● **Direction**: Output the material beneath this task exactly, images excluded.

● **Raw data**:
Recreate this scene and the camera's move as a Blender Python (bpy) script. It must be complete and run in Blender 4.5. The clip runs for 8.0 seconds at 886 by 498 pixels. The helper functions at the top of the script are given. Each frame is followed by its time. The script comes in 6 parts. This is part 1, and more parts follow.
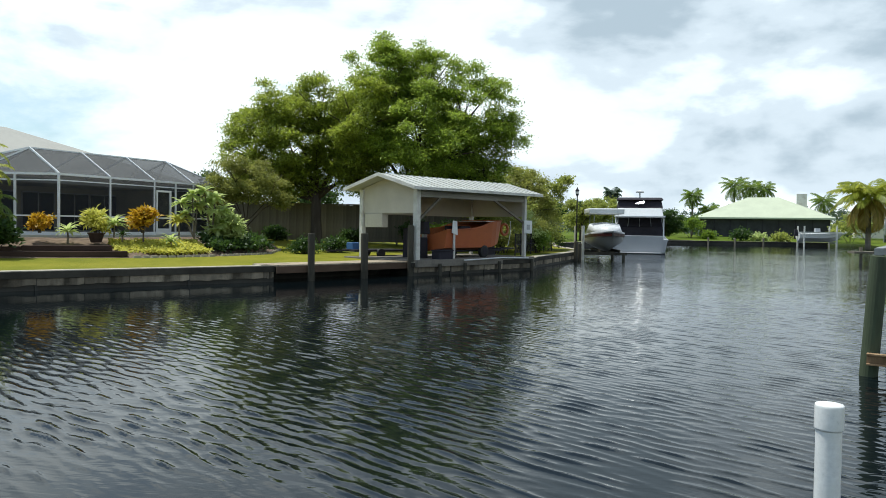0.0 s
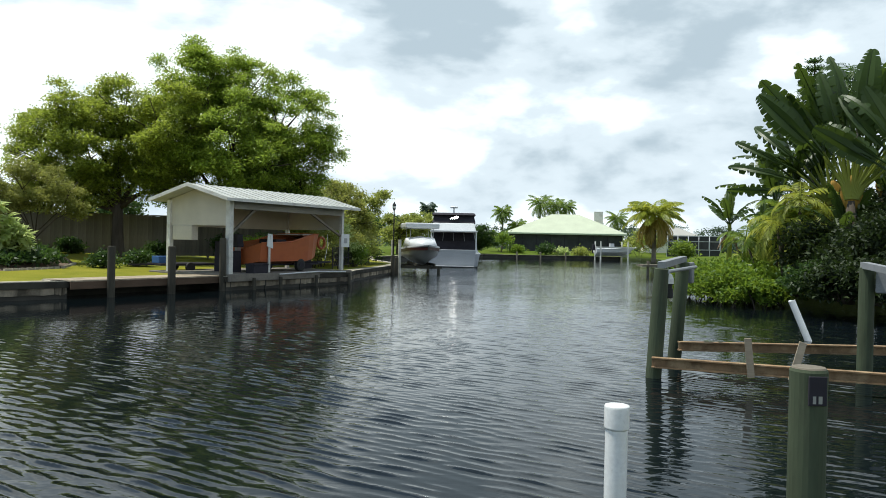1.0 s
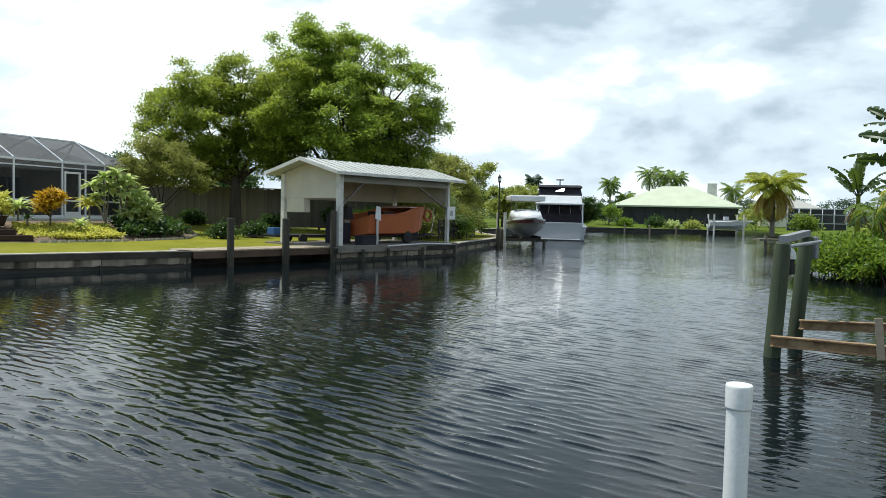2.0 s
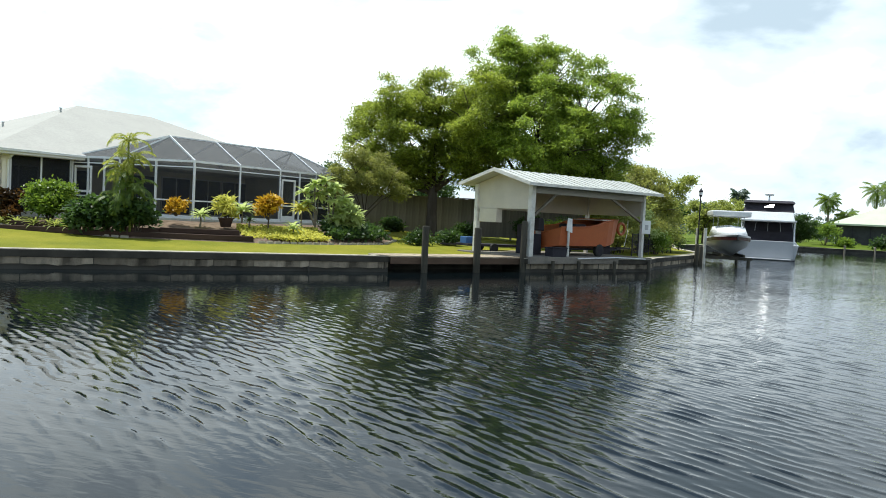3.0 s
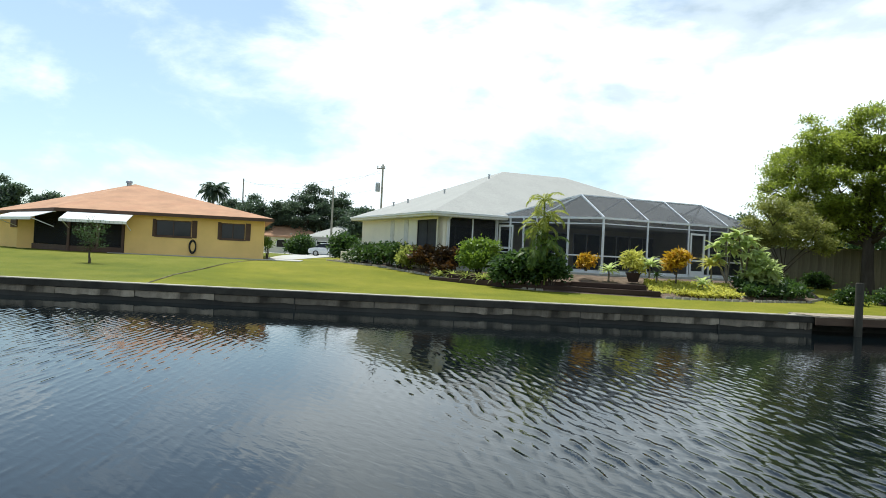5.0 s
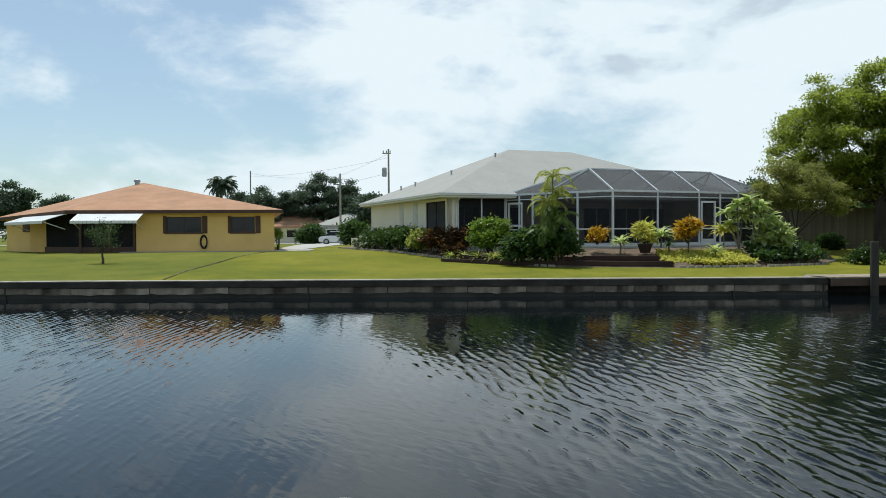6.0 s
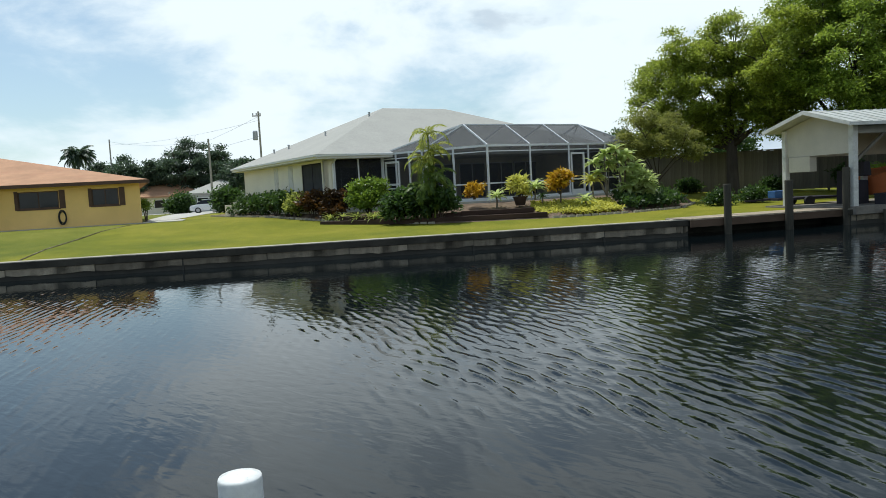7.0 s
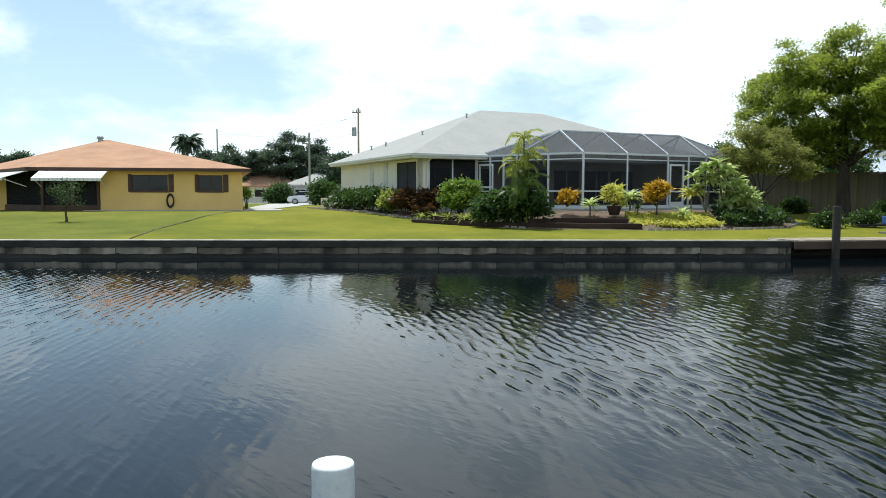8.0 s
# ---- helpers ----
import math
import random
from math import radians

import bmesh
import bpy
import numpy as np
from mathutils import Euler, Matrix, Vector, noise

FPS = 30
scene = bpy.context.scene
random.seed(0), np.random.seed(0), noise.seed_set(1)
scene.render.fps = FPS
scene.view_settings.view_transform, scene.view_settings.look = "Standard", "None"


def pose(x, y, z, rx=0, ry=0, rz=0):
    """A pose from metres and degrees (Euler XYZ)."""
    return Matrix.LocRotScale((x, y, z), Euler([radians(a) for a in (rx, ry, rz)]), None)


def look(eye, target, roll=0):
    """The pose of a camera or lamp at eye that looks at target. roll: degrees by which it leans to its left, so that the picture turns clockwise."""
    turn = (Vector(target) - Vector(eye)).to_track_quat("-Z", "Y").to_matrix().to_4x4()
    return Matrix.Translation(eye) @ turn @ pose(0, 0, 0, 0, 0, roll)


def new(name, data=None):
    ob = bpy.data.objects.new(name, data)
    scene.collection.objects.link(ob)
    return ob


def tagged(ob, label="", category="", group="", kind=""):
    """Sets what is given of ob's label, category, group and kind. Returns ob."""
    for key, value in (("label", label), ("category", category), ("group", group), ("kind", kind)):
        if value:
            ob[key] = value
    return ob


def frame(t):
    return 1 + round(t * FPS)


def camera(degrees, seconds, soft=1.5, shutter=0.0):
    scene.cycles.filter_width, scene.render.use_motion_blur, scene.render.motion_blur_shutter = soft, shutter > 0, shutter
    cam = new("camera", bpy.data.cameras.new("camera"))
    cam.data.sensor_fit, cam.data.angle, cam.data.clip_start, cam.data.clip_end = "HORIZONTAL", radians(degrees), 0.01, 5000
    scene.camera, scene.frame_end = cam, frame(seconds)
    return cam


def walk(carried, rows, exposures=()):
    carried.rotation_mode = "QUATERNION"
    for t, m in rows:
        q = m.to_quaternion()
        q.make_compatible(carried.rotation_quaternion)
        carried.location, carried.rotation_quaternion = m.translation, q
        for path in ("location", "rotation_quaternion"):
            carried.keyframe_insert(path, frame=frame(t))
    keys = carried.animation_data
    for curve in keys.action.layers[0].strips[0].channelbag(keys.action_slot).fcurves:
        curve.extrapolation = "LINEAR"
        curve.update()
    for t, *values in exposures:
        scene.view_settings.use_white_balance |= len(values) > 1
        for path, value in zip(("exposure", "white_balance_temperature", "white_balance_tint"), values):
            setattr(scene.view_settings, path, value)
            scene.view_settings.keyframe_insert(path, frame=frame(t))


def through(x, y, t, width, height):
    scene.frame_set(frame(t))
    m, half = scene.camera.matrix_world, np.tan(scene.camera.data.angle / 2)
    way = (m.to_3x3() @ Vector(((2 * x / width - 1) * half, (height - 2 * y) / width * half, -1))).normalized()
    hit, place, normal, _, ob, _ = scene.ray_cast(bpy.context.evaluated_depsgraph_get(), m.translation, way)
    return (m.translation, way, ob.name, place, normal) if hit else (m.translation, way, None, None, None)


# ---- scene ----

● **Response to the exercise**:
Recreate this scene and the camera's move as a Blender Python (bpy) script. It must be complete and run in Blender 4.5. The clip runs for 8.0 seconds at 886 by 498 pixels. The helper functions at the top of the script are given. Each frame is followed by its time. The script comes in 6 parts. This is part 1, and more parts follow.
0.0 s
1.0 s
2.0 s
3.0 s
5.0 s
6.0 s
7.0 s
8.0 s
# ---- helpers ----
import math
import random
from math import radians

import bmesh
import bpy
import numpy as np
from mathutils import Euler, Matrix, Vector, noise

FPS = 30
scene = bpy.context.scene
random.seed(0), np.random.seed(0), noise.seed_set(1)
scene.render.fps = FPS
scene.view_settings.view_transform, scene.view_settings.look = "Standard", "None"


def pose(x, y, z, rx=0, ry=0, rz=0):
    """A pose from metres and degrees (Euler XYZ)."""
    return Matrix.LocRotScale((x, y, z), Euler([radians(a) for a in (rx, ry, rz)]), None)


def look(eye, target, roll=0):
    """The pose of a camera or lamp at eye that looks at target. roll: degrees by which it leans to its left, so that the picture turns clockwise."""
    turn = (Vector(target) - Vector(eye)).to_track_quat("-Z", "Y").to_matrix().to_4x4()
    return Matrix.Translation(eye) @ turn @ pose(0, 0, 0, 0, 0, roll)


def new(name, data=None):
    ob = bpy.data.objects.new(name, data)
    scene.collection.objects.link(ob)
    return ob


def tagged(ob, label="", category="", group="", kind=""):
    """Sets what is given of ob's label, category, group and kind. Returns ob."""
    for key, value in (("label", label), ("category", category), ("group", group), ("kind", kind)):
        if value:
            ob[key] = value
    return ob


def frame(t):
    return 1 + round(t * FPS)


def camera(degrees, seconds, soft=1.5, shutter=0.0):
    scene.cycles.filter_width, scene.render.use_motion_blur, scene.render.motion_blur_shutter = soft, shutter > 0, shutter
    cam = new("camera", bpy.data.cameras.new("camera"))
    cam.data.sensor_fit, cam.data.angle, cam.data.clip_start, cam.data.clip_end = "HORIZONTAL", radians(degrees), 0.01, 5000
    scene.camera, scene.frame_end = cam, frame(seconds)
    return cam


def walk(carried, rows, exposures=()):
    carried.rotation_mode = "QUATERNION"
    for t, m in rows:
        q = m.to_quaternion()
        q.make_compatible(carried.rotation_quaternion)
        carried.location, carried.rotation_quaternion = m.translation, q
        for path in ("location", "rotation_quaternion"):
            carried.keyframe_insert(path, frame=frame(t))
    keys = carried.animation_data
    for curve in keys.action.layers[0].strips[0].channelbag(keys.action_slot).fcurves:
        curve.extrapolation = "LINEAR"
        curve.update()
    for t, *values in exposures:
        scene.view_settings.use_white_balance |= len(values) > 1
        for path, value in zip(("exposure", "white_balance_temperature", "white_balance_tint"), values):
            setattr(scene.view_settings, path, value)
            scene.view_settings.keyframe_insert(path, frame=frame(t))


def through(x, y, t, width, height):
    scene.frame_set(frame(t))
    m, half = scene.camera.matrix_world, np.tan(scene.camera.data.angle / 2)
    way = (m.to_3x3() @ Vector(((2 * x / width - 1) * half, (height - 2 * y) / width * half, -1))).normalized()
    hit, place, normal, _, ob, _ = scene.ray_cast(bpy.context.evaluated_depsgraph_get(), m.translation, way)
    return (m.translation, way, ob.name, place, normal) if hit else (m.translation, way, None, None, None)


# ---- scene ----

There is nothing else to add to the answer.